By Mike Robertson
Recently the House of Lords did us all a favour by curbing the excessively powerful Brexiteers who had taken over the British Government. If ever there was an argument for a second chamber to keep an administration of deranged demagogues in check, this was it.
What a pity it has to be populated by an unelected rabble of failed politicians, entitled gentry and English bishops. Would it not be better if it had a democratic mandate by being elected?
Unfortunately, reform of the broken Westminster government is far from the minds of the Etonian schoolboys who currently hold power. After all, any reform worth doing would inevitably remove them from their privileged positions.

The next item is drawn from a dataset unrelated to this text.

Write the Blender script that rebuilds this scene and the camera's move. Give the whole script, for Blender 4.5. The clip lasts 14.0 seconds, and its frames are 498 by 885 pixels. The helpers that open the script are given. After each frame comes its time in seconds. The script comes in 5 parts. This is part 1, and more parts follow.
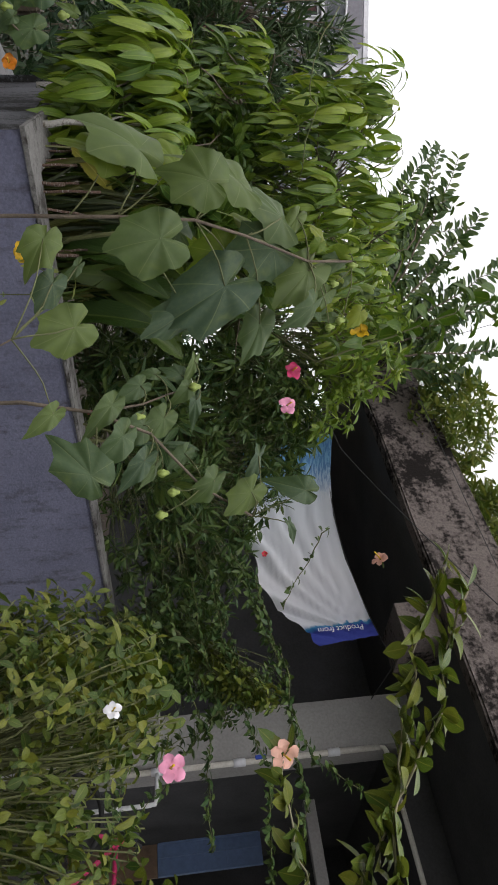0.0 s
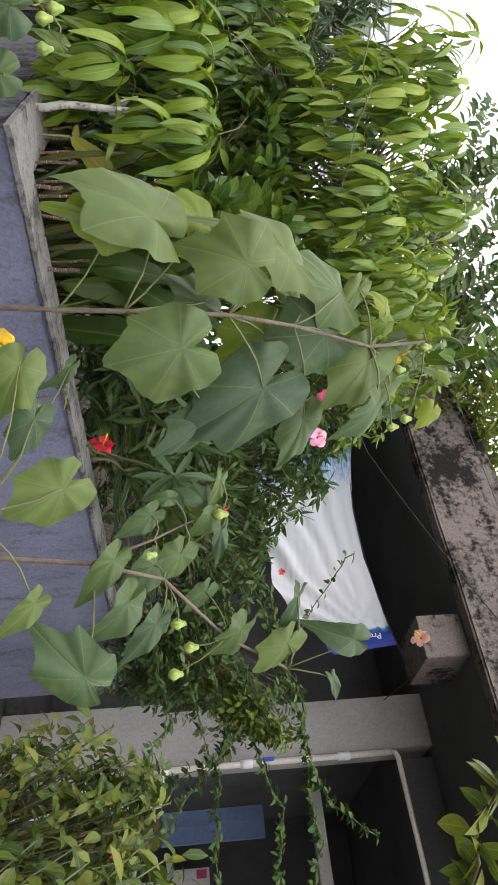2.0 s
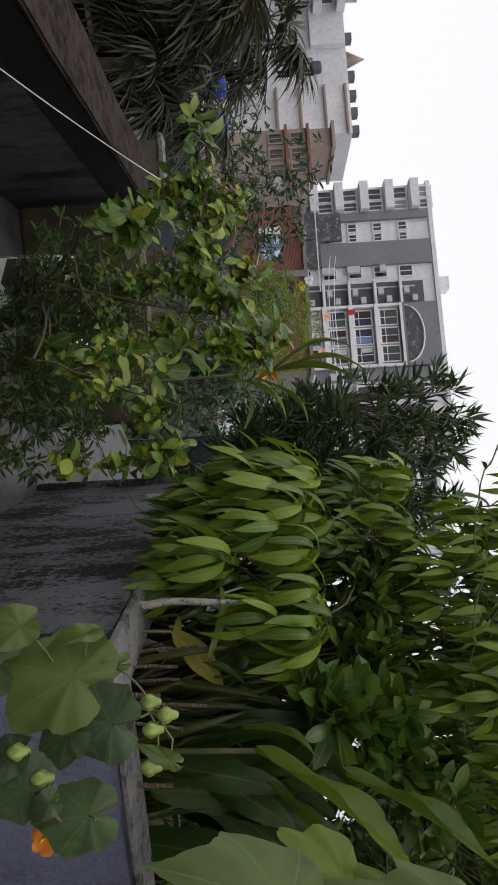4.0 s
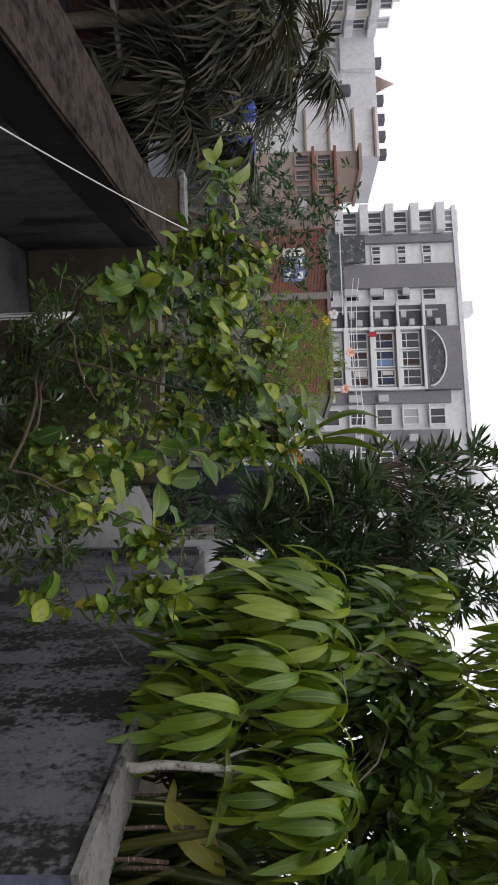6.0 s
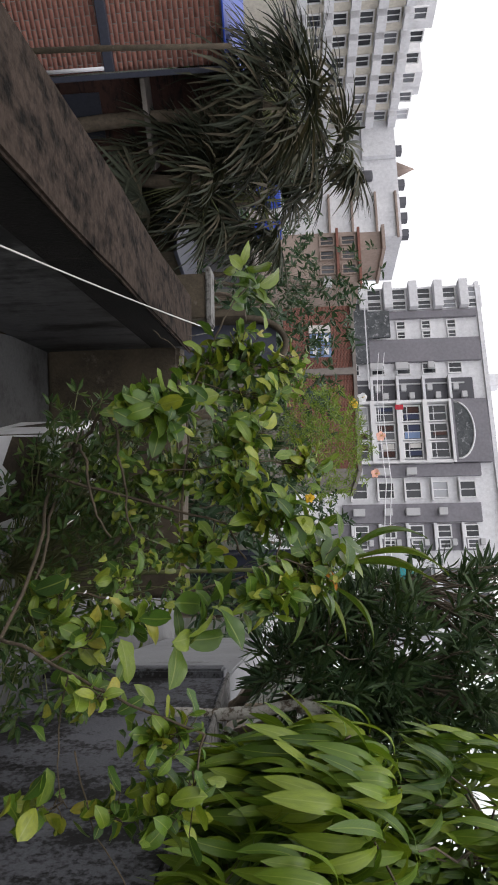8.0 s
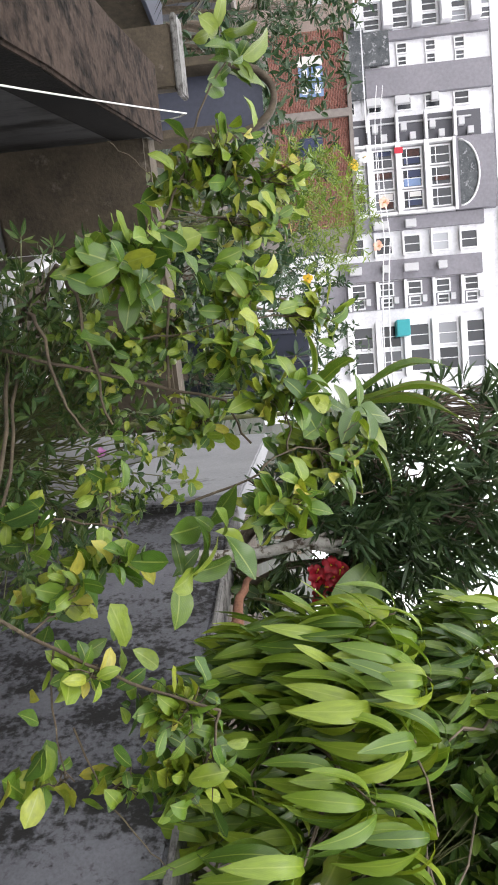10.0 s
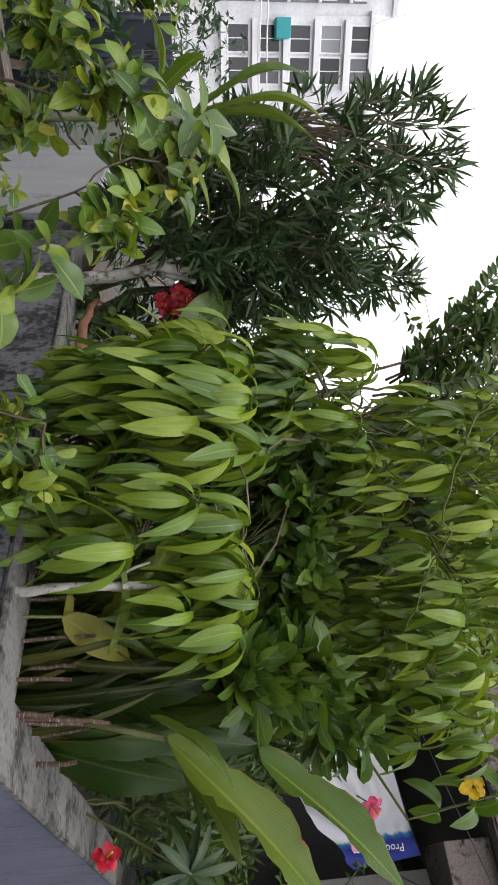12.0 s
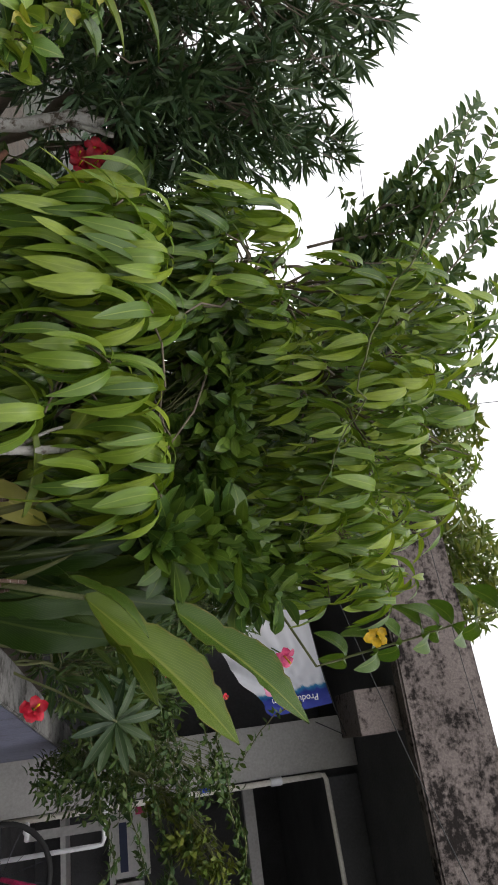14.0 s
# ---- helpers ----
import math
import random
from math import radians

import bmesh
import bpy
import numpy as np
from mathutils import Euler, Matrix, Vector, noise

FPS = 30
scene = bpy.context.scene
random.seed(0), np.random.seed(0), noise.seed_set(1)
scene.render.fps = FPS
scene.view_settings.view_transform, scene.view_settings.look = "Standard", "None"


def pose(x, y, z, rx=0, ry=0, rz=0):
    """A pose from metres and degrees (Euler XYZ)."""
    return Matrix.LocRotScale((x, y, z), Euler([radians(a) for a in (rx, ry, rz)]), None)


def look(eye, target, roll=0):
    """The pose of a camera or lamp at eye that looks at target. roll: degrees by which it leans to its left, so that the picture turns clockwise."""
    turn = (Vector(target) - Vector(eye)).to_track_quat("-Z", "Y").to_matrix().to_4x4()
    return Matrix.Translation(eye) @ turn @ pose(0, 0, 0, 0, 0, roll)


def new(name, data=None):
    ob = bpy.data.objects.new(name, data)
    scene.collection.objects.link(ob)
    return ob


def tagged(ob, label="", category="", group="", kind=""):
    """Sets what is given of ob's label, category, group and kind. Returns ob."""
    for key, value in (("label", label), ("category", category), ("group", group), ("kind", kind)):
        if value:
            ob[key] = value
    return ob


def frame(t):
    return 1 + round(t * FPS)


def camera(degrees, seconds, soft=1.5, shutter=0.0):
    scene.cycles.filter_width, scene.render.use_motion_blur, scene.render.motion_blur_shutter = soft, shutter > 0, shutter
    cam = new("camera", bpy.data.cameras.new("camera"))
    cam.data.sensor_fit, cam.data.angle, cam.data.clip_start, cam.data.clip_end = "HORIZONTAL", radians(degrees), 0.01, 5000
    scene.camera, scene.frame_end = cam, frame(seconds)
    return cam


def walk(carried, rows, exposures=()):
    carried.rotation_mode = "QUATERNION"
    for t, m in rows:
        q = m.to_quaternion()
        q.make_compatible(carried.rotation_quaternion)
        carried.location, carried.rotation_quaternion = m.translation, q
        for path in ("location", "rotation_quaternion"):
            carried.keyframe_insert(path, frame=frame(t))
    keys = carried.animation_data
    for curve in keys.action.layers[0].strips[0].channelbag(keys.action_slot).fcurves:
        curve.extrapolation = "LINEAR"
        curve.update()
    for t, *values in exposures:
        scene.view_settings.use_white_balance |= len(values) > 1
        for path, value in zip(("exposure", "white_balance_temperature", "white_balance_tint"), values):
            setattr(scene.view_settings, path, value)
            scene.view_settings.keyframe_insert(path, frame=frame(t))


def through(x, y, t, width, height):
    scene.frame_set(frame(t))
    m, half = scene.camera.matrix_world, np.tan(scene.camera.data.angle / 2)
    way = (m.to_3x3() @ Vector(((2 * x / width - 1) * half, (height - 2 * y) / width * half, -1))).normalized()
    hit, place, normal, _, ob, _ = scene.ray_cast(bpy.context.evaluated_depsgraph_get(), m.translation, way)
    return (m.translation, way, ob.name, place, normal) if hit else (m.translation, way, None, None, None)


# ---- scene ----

The Scottish Parliament’s Committee System
So why isn’t the SNP suggesting we need a ‘Hoose o’ Lairds’ when Scotland gains its independence? The answer may be the highly effective way the committee system in the Scottish Parliament works already. The Holyrood committees were the result of lengthy study (by Labour and the Lib Dems, among others) of the defects of the House of Commons. The committees don’t get a lot of media attention, but week after week, month after month, they scrutinise proposed new laws, interview expert witnesses and campaign groups, and then draft detailed amendments based, where possible, on consensus. The result is that by the time a bill reaches the floor of the Parliament there’s usually not a lot of controversial stuff left in it and the press bench has gone to sleep or is away writing about football.
So maybe the new, self-governing Scotland won’t need a second chamber, to revise and caution excitable MSPs if they get carried away by passing populist enthusiasms for hanging or flogging, or whatever.
But if Scotland ever does decide to have a second chamber or Senate, it will certainly be an elected one. The days when rival politicians could be bought off by promises of ermine, unearned income and preferment is surely over. At least, north of the Border it is. What happens south of it is another matter.